We arrived at Packnam, on the left bank of the river, about eight, and found there, waiting for us, the captain of the port, and a great number of slaves at the landing, with torches in hand, and fastened also to temporary posts, to light us on the way to the government-house, situated just without an extensive fortification. There was a narrow way paved with broad bricks, which led to the governor’s. The gentlemen composing the company, the servants on each flank with their numerous flambeaux, with many hundred lookers-on, preserving the utmost decorum, made no small show, and produced, upon the whole, rather an imposing effect, for this was the first envoy ever sent to the “magnificent king of Siam,” from the United States.
We were ushered into the best house in the village, enclosed by a bamboo-fence and guarded by soldiers with long wooden poles, pointed with iron. The houses are erected as all the houses are here, from five to seven feet above the ground, on substantial posts; the sides are covered with attap, a species of palm growing abundantly on the banks of the Menam; they have a double roof, one of tile and another of attap to moderate the intensity of the heat. We ascended a stairway and were ushered into “the presence” through lines of prostrate slaves, from thence to a raised platform.
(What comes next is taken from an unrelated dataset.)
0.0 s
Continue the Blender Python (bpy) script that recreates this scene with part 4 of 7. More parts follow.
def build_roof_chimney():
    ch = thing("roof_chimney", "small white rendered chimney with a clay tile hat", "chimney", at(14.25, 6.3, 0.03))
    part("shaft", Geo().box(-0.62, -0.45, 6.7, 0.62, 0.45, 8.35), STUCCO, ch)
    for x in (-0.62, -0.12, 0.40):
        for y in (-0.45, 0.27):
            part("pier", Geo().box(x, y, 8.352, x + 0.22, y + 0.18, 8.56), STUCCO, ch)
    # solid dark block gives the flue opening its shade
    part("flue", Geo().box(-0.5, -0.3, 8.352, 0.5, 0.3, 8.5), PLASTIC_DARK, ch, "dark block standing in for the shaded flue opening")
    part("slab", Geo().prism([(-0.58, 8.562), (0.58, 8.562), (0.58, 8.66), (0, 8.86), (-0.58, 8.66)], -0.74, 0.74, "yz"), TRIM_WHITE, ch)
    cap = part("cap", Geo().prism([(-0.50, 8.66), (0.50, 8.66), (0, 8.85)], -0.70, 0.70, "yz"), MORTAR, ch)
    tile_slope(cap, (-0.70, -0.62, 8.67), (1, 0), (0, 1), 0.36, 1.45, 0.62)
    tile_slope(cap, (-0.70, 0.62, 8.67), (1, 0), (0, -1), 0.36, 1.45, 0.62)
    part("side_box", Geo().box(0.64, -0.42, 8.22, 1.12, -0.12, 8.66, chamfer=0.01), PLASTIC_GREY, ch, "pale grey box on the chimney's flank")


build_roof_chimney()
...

The governor was sitting cross-legged on an elevated seat, under a broad canopy, surrounded, a little beneath him, by his sword and silver-stick bearers, and a man holding a long fan made of feathers, which was kept in constant motion to keep him cool and to drive off the myriads of moschetoes. His menials were all prostrate, resting on their knees and elbows, coming in and going out in the same attitude, always keeping their faces turned towards him. He was smoking a long pipe, having before him areca-nut, chunam, ceri (siri) or betel-leaf, and tobacco, all of which were deposited in several large gold cups or goblets. His dress consisted of a waist-cloth—his head was shaved excepting on the crown, “à la Siamese.” He received us very graciously, courteously, and hospitably, shaking us heartily by the hand; chairs were prepared for us and the best viands the place could afford, consisting of at least a dozen dishes, were shortly ordered in, well cooked in the Portuguese fashion, clean and neat with porter, cocoa-nut water, and a square Dutch bottle of gin—there were clean table-cloth, knives, forks, plates and spoons, and the floor was covered with a neat woollen carpet. The usual inquiries were made for our healths, ages, children, &c., &c. He congratulated us on our arrival, and said the mission was not only gratifying to him personally but to the country, as he was informed by the praklang or principal minister.